It’s quite obvious that Senator Ted Cruz’s 21-hour pseudo-filibuster was but a minuscule hurdle to the rollout of President Barack Obama’s healthcare reform package. But what the Texas Republican’s act of grand political theater lacked in legislative impact, it certainly makes up for by illuminating the state of conservatism in the GOP.
On the heels of Cruz’s marathon speech, Senator Tom Coburn (R-Okla.) offered lukewarm praise for Cruz’s unwavering stand against the President’s healthcare reform effort, but criticized the junior Senator for using “intellectually dishonest” tactics to make a point.
Coburn, who has routinely been ranked as one of Congress’s most conservative members, accused Cruz of misleading American voters about just how conservative GOP lawmakers can get away with being.
I’m finishing up nine years in the Senate,” Coburn said on “Morning Joe.” “Nobody has a higher conservative rating than I do. I’m now no longer a conservative according to the standards that have been set by the expectation of this process.”
“I’m getting all sorts of emails from people that supported me, because they have been misled about what’s possible.” Coburn said. “Do people not think if I could change Obamacare, I’d do it in a minute?

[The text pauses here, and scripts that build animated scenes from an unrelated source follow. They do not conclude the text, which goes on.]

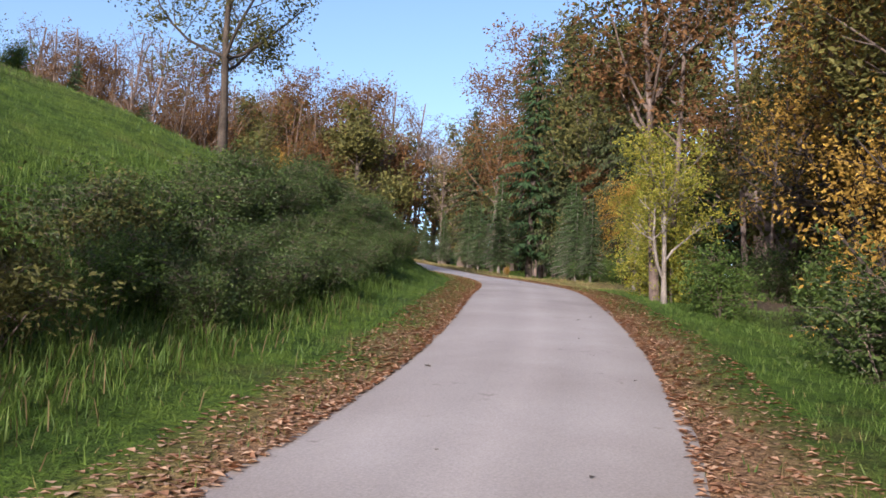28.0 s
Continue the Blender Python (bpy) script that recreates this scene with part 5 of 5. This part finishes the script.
def litter(x, y, size, label, lift=0.012, on_road=False, material=None):
    n = len(x)
    d, rz, k = nearest(x, y, LINE)
    z = np.where(d < HALF[k] - 0.02, rz + 0.03 * (1 - (d / HALF[k]) ** 2) + 0.006, land(x, y, False) + 0.022)
    a = nr.uniform(0, 6.283, n)
    s = size * nr.uniform(0.5, 1.4, n)
    up = nr.uniform(0.0, 0.5, n) * s
    dx, dy = np.cos(a) * s, np.sin(a) * s
    co = np.stack([np.column_stack([x - dx, y - dy, z]), np.column_stack([x + dy * 0.6, y - dx * 0.6, z + up]), np.column_stack([x + dx, y + dy, z + up * 0.3]), np.column_stack([x - dy * 0.6, y + dx * 0.6, z + up * 0.8])], 1).reshape(-1, 3)
    k = np.arange(n) * 4
    lv = np.column_stack([k, k + 1, k + 2, k, k + 2, k + 3]).ravel()
    lt = np.full(n * 2, 3, np.int32)
    return stuff_mesh("fallen_leaves", (co, lv, lt, np.zeros(len(lt), np.int32), [material or M_LITTER]), label, "leaves")


x, y, o = scatter_line(12000, way(126), way(168), -0.12, 0.65, 1, 1.6)
x2, y2, _ = scatter_line(12500, way(122), way(168), -0.12, 0.75, -1, 1.6)
litter(np.concatenate([x, x2]), np.concatenate([y, y2]), 0.036, "drifts of brown fallen leaves along the road's edges")
x, y, o = scatter_line(2600, 10, way(98), -0.1, 0.5, 1, 1.5)
x3, y3, _ = scatter_line(5000, way(96), way(127), -0.1, 0.8, 1, 1.5)
x, y = np.concatenate([x, x3]), np.concatenate([y, y3])
x2, y2, _ = scatter_line(2200, 10, way(124), -0.1, 0.5, -1, 1.5)
litter(np.concatenate([x, x2]), np.concatenate([y, y2]), 0.024, "scattered brown leaves at the edge of the asphalt")
s = np.concatenate([nr.uniform(14, 75, 900), nr.uniform(75, way(160), 260), nr.normal(way(130.5), 1.2, 60), nr.normal(way(128), 0.8, 25)])
w = nr.normal(-0.2, 0.5, len(s)).clip(-1.2, 1.2)
x, y = along(s, w)
M_CLOD = two_scale("dried_mud_clods", (0.06, 0.04, 0.03), (0.11, 0.08, 0.06), (0.17, 0.13, 0.1), 3, 20, 0.95, 0.4, 0.01)
litter(x, y, 0.028, "bits of mud and leaves lying on the asphalt", material=M_CLOD)

discard(*protos)
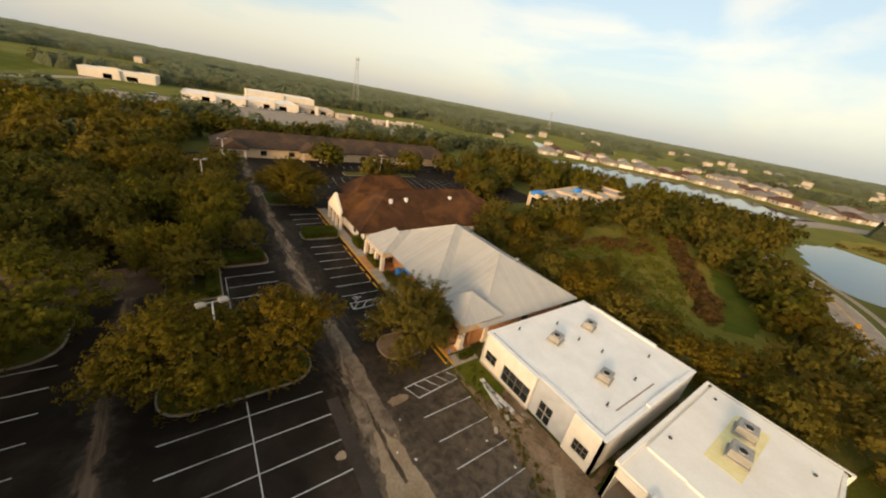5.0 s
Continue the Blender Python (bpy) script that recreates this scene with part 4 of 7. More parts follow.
def window(parent, p0, p1, s0, s1, z0, z1, nx, nz, glass="glass", bar="dark_metal", back=0.12, name="window", label="", bar_w=0.05):
    """A glazed window in an opening: frame with glazing bars, panes and a sill of its own."""
    m = along(p0, p1)
    bm = bmesh.new()
    for k in range(nx + 1):
        x = s0 + (s1 - s0) * k / nx
        add_box(bm, max(s0, x - bar_w / 2), min(s1, x + bar_w / 2), back - 0.04, back + 0.04, z0, z1)
    for k in range(nz + 1):
        z = z0 + (z1 - z0) * k / nz
        add_box(bm, s0, s1, back - 0.035, back + 0.035, max(z0, z - bar_w / 2), min(z1, z + bar_w / 2))
    bm.transform(m)
    ob = part(name, bm, M[bar], parent, label)
    for i in range(nx):
        for j in range(nz):
            b2 = boxes((s0 + (s1 - s0) * i / nx, s0 + (s1 - s0) * (i + 1) / nx, back - 0.01, back + 0.01, z0 + (z1 - z0) * j / nz, z0 + (z1 - z0) * (j + 1) / nz))
            b2.transform(m)
            part("pane", b2, M[glass], ob)
    return ob


def clip(poly, axis, value, keep_above):
    out, n = [], len(poly)
    for i in range(n):
        a, b = poly[i], poly[(i + 1) % n]
        ina, inb = (a[axis] >= value) == keep_above, (b[axis] >= value) == keep_above
        if ina:
            out.append(a)
        if ina != inb and abs(b[axis] - a[axis]) > 1e-9:
            f = (value - a[axis]) / (b[axis] - a[axis])
            out.append((a[0] + f * (b[0] - a[0]), a[1] + f * (b[1] - a[1])))
    return out


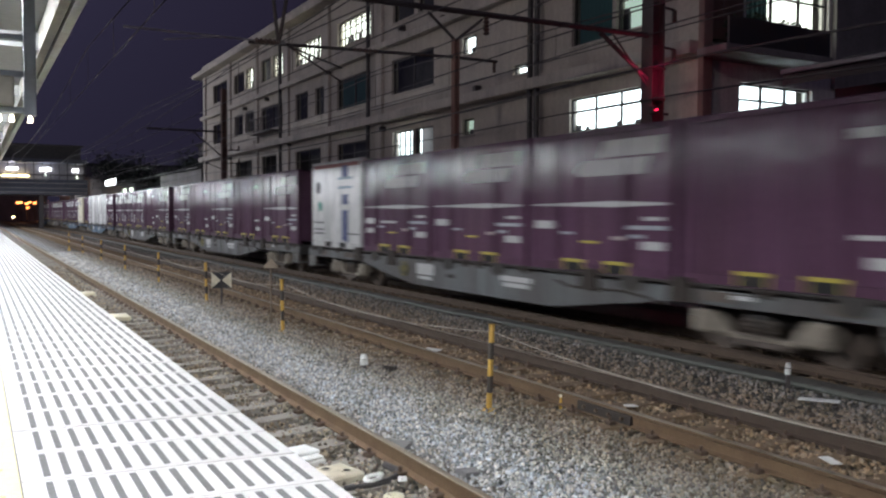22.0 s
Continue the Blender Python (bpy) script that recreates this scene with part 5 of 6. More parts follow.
def stripe_green31(olive):
    c = container_master("long_container", 9.41, 2.42, M_OLIVE if olive else M_LEAF, ("olive" if olive else "mid") + " green ribbed long container with a red stripe", G31, ribs="corrugated")
    side_bar(c, "red_stripe", 0, 1.23, 4.5, 0.10 if olive else 0.185, M_MARK_R, "dark red painted stripe")
    for dz in (-0.115, 0.115) if olive else (-0.21, 0.21):
        side_bar(c, "stripe_edge", 0, 1.23 + dz, 4.5, 0.01 if olive else 0.022, M_MARK_OCHRE, "thin yellow stripe edge", lift=0.0015)
    for k in range(4):
        y = 3.1 - k * 1.65
        for z, dy in ((1.34, 0.15), (1.23, 0.12), (1.12, 0.16)) if olive else ((1.50, 0.36), (1.31, 0.30), (1.12, 0.34), (0.92, 0.40)):
            side_bar(c, "sign_block", y, z, dy, 0.042 if olive else 0.075, M_MARK_PINK, "pale sign block", lift=0.003)
    side_bar(c, "text_bar", -1.8 if not olive else 3.8, 0.65, 1.1 if not olive else 0.18, 0.07, M_MARK_W)
    if olive:
        side_bar(c, "text_bar", -1.5, 2.02, 1.3, 0.07, M_MARK_FADED, "faded red lettering bar")
    return c


def navy20():
    c = container_master("medium_container", 6.058, 2.38, M_NAVY, "navy over dark brown container with two cream stripes", "medium containers", ribs="smooth", m_low=M_BROWN_C)
    side_bar(c, "cream_stripe", 0, 1.26, 2.9, 0.085, M_MARK_OCHRE, "cream painted stripe")
    side_bar(c, "cream_stripe", 0, 1.06, 2.9, 0.075, M_MARK_OCHRE, "cream painted stripe")
    return c


def chevron20():
    c = container_master("medium_container", 6.058, 2.36, M_SLATE, "faded slate blue container with yellow chevrons", "medium containers", ribs="corrugated")
    def chevron(y0, y1, m, lift, label):
        b = Build()
        b.prism([(y0, 1.24), (y0 - 0.42, 2.24), (y1 - 0.42, 2.24), (y1, 1.24), (y1 - 0.48, 0.18), (y0 - 0.48, 0.18)], "x", -1.2385 - lift, -1.20)
        part("chevron", b, m, c, label)
    chevron(1.72, -0.20, surface("faded sand paint", (0.20, 0.20, 0.165), 0.5, 0, (0.13, 0.13, 0.12), 0.5, 14, 1.5), 0.0, "faded sand-coloured chevron")
    for y0, y1 in ((1.74, 1.42), (0.80, 0.58), (0.28, -0.22)):
        chevron(y0, y1, M_MARK_OCHRE, 0.003, "yellow painted chevron edge")
    for z, dy, m in ((2.12, 0.52, M_MARK_OCHRE), (1.94, 0.40, M_MARK_P), (1.76, 0.46, M_MARK_OCHRE)):
        side_bar(c, "text_bar", -1.65, z, dy, 0.05, m)
    side_bar(c, "text_bar", 2.4, 0.6, 0.35, 0.08, M_MARK_W)
    return c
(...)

It’s a disappointment that we have put a short term goal with lousy tactics ahead of being honest with the American people.”
Coburn’s assessment is based on the fact that Cruz couldn’t possibly garner the necessary 67 Senate votes that it would take to override Obama’s inevitable veto of a continuing resolution that defunds the Affordable Care Act.
“The problem with politics is if you create expectations you can’t fulfill, that leads to disappointment,” Coburn said. “You know, I’m all for changing the Affordable Care Act, eliminating it and doing something that’s more transparent, more market-oriented. To create the impression that we can defund Obamacare when the only thing we control — and barely — is the U.S. House of Representatives, is not intellectually honest.”
Here’s a quote from Coburn on Obamacare circa October 2010: “I think the best strategy is to call for a repeal bill and pass that bill. And if you can’t pass it the first time, then offer it again the next month, and offer it again the next month.”
In 2010, Republicans roundly voted against Obamacare. In 2011, every Republican in the U.S. House voted to repeal the healthcare law. The GOP budget proposal submitted by establishment GOP little-boy-do Representative Paul Ryan early this year proposed stripping funding for Obamacare.
All of those efforts failed. But as Coburn said in 2010: Republicans should try and try again until they have exhausted all options. Cruz has simply set about taking the fight against Obamacare — a fight he is damned to lose — to its logical conclusion. Isn’t that why his constituents put him in office?
Coburn doesn’t think so. And ditto for Representative Peter King (R-N.Y.), who has spent the past two days pissing and moaning about “vile” phone calls he keeps receiving from Cruz supporters.
“The vehemence of the phone calls coming into the office. I don’t care, people can call me whatever they want … I haven’t heard such vile, profane, obscene language,” King said Thursday.
He also called Cruz a false leader for failing to bend to the will of the Washington machine and give up on the Obamacare fight, something most other so-called conservatives did long ago.
“I’m not saying Ted Cruz is responsible for all his supporters, but he has tapped into a dark strain here in the American political psyche here, and again, the most obscene, profane stuff you can imagine all from people who say they support the Constitution,” King said. “I think what we have to do is reach out to his people and let them know that they’re following a false leader here.”
King and Coburn are not alone. They are joined by a long list of other GOP leaders who vowed to fight Obamacare, dished out a great deal of lofty rhetoric and lightweight legislative showboating and, in the end, did nothing but mislead their constituents. Among them are many lawmakers in the House and Senate, especially those in leadership positions.
Cruz will take his lashes for what amounted to a largely hot-air and ineffectual last-ditch effort to halt Obamacare in the form of pompous bloviating from his GOP counterparts. But don’t be fooled; they aren’t attacking him because he’s wrong or because his effort is doomed to fail. They do so because they are frightened that the rhetorical, do-nothing nature of American conservatism is quickly becoming a thing of the past. And as long as guys like Cruz and Senator Rand Paul (R-Ky.) appear to be proactively fighting policies from the left, even in the face of sure failure and political castigation, people like King and the rest of the GOP do-nothings are going to have to deal with “vile” phone calls from angry constituents wondering why they weren’t leading impassioned charges of their own.
Coburn, King, Boehner and the whole lot of so-called Republicans already know that the most effective result of Cruz’s talk-a-thon will have nothing to do with Obamacare, but will rather exhibit at polling places in coming elections.